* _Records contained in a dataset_
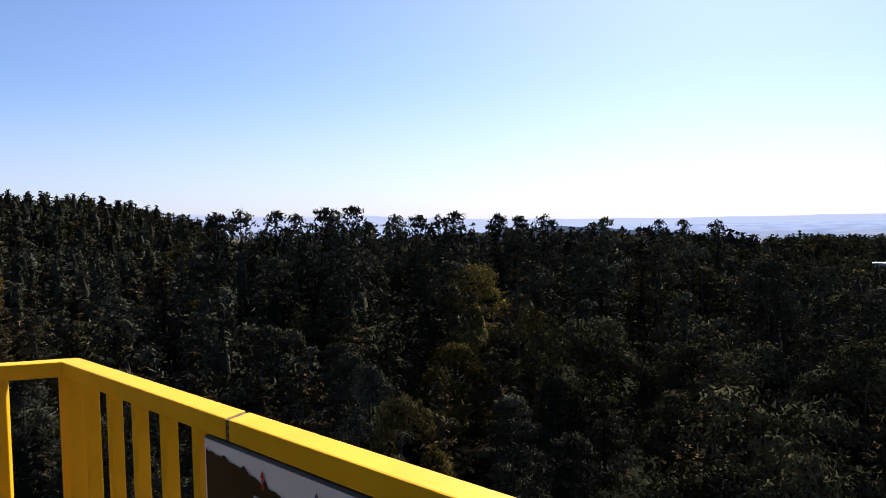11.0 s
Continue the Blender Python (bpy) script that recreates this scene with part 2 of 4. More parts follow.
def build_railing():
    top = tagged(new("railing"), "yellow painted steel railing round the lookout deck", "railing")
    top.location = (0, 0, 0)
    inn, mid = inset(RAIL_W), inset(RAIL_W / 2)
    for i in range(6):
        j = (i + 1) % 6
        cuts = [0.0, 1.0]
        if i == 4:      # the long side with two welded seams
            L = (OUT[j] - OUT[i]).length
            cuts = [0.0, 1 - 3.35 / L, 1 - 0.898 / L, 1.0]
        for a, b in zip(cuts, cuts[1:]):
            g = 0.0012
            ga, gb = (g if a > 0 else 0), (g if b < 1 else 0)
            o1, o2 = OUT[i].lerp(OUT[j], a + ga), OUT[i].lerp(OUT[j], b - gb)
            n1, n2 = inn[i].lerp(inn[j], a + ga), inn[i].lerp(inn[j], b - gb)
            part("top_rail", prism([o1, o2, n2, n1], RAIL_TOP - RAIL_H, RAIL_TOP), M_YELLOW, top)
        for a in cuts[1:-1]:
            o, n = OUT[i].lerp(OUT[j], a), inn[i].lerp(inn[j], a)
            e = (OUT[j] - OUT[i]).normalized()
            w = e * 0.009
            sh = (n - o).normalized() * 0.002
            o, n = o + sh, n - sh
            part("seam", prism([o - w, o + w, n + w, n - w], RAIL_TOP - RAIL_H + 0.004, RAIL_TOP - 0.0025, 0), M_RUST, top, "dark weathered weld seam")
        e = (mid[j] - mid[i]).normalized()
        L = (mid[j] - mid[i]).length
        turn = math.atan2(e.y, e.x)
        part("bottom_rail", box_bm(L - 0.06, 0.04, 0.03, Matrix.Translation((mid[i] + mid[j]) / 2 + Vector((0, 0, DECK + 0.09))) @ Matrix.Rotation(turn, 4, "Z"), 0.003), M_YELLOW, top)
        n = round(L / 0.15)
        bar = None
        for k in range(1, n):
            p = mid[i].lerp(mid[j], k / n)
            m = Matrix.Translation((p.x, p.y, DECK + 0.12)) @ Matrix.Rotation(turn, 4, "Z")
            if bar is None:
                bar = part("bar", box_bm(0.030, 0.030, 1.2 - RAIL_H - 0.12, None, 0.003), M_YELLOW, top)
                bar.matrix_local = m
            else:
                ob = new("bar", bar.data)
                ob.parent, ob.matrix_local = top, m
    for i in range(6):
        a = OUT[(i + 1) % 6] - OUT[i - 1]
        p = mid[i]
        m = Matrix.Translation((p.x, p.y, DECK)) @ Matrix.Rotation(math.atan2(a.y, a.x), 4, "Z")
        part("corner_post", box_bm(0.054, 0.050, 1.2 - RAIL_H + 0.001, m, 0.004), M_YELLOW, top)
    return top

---

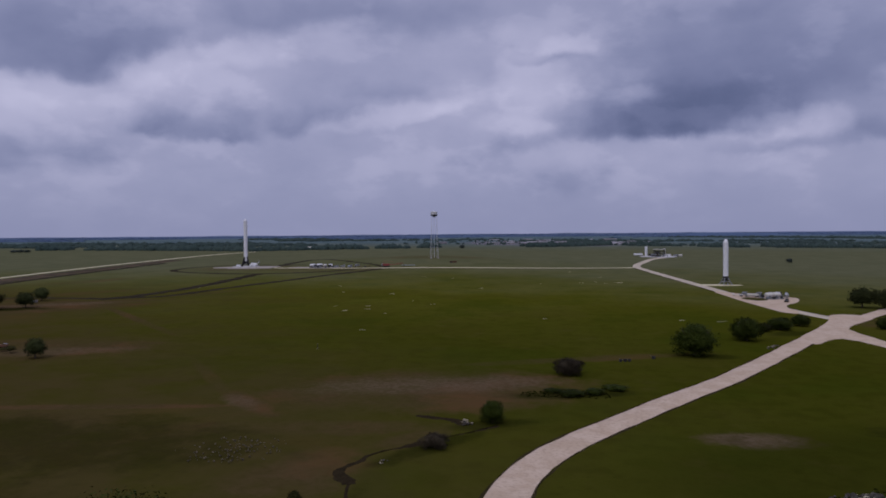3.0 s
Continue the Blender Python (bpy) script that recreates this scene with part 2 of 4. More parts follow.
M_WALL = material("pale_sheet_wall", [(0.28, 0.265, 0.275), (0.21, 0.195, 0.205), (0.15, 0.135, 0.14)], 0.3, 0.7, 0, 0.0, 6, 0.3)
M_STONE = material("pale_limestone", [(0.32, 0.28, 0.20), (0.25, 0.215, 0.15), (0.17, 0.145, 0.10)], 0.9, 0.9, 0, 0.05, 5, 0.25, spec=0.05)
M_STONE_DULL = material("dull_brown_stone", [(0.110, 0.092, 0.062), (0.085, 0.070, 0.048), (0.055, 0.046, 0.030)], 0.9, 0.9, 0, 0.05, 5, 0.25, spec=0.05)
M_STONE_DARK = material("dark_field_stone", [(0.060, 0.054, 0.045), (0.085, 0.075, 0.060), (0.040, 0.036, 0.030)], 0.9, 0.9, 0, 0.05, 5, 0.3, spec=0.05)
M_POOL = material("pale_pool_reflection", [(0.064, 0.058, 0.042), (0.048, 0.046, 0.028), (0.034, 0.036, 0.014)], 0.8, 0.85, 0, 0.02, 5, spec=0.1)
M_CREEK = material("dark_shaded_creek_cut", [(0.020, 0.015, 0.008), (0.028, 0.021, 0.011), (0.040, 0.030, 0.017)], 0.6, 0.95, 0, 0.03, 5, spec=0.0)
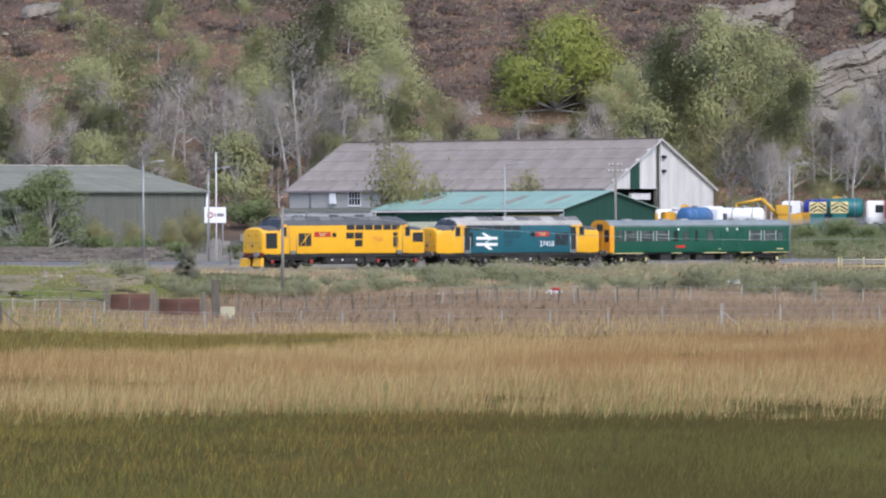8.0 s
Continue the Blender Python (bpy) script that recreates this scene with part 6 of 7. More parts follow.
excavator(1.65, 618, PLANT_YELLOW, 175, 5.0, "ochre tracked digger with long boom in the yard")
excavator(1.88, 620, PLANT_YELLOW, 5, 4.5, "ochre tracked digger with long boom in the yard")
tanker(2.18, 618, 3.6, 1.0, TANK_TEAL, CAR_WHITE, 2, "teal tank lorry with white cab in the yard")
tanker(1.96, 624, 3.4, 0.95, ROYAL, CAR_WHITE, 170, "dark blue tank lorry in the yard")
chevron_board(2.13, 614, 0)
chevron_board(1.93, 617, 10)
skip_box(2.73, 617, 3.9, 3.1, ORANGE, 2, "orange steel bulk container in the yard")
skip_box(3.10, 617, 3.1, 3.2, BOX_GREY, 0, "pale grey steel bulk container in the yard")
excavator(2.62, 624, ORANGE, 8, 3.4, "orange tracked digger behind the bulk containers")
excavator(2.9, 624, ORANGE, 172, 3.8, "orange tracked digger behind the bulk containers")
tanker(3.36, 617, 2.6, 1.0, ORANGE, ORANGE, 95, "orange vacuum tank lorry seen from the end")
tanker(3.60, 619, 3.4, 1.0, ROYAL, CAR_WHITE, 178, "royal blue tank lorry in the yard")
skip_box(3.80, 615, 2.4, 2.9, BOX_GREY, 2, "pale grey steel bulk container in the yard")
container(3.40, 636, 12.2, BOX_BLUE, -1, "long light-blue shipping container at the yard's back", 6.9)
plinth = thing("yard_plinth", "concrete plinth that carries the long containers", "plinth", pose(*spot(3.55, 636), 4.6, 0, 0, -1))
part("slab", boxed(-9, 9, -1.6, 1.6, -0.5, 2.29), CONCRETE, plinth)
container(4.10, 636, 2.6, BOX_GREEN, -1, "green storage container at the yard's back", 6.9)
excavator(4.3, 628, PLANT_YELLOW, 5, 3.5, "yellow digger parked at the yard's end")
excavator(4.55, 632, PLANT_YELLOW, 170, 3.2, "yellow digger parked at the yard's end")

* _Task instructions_
From the entries above, extract every line where the word "part" appears.

* _The completed task_
Continue the Blender Python (bpy) script that recreates this scene with part 2 of 4. More parts follow.
            part("top_rail", prism([o1, o2, n2, n1], RAIL_TOP - RAIL_H, RAIL_TOP), M_YELLOW, top)
            part("seam", prism([o - w, o + w, n + w, n - w], RAIL_TOP - RAIL_H + 0.004, RAIL_TOP - 0.0025, 0), M_RUST, top, "dark weathered weld seam")
        part("bottom_rail", box_bm(L - 0.06, 0.04, 0.03, Matrix.Translation((mid[i] + mid[j]) / 2 + Vector((0, 0, DECK + 0.09))) @ Matrix.Rotation(turn, 4, "Z"), 0.003), M_YELLOW, top)
                bar = part("bar", box_bm(0.030, 0.030, 1.2 - RAIL_H - 0.12, None, 0.003), M_YELLOW, top)
        part("corner_post", box_bm(0.054, 0.050, 1.2 - RAIL_H + 0.001, m, 0.004), M_YELLOW, top)
Continue the Blender Python (bpy) script that recreates this scene with part 2 of 4. More parts follow.
Continue the Blender Python (bpy) script that recreates this scene with part 6 of 7. More parts follow.
part("slab", boxed(-9, 9, -1.6, 1.6, -0.5, 2.29), CONCRETE, plinth)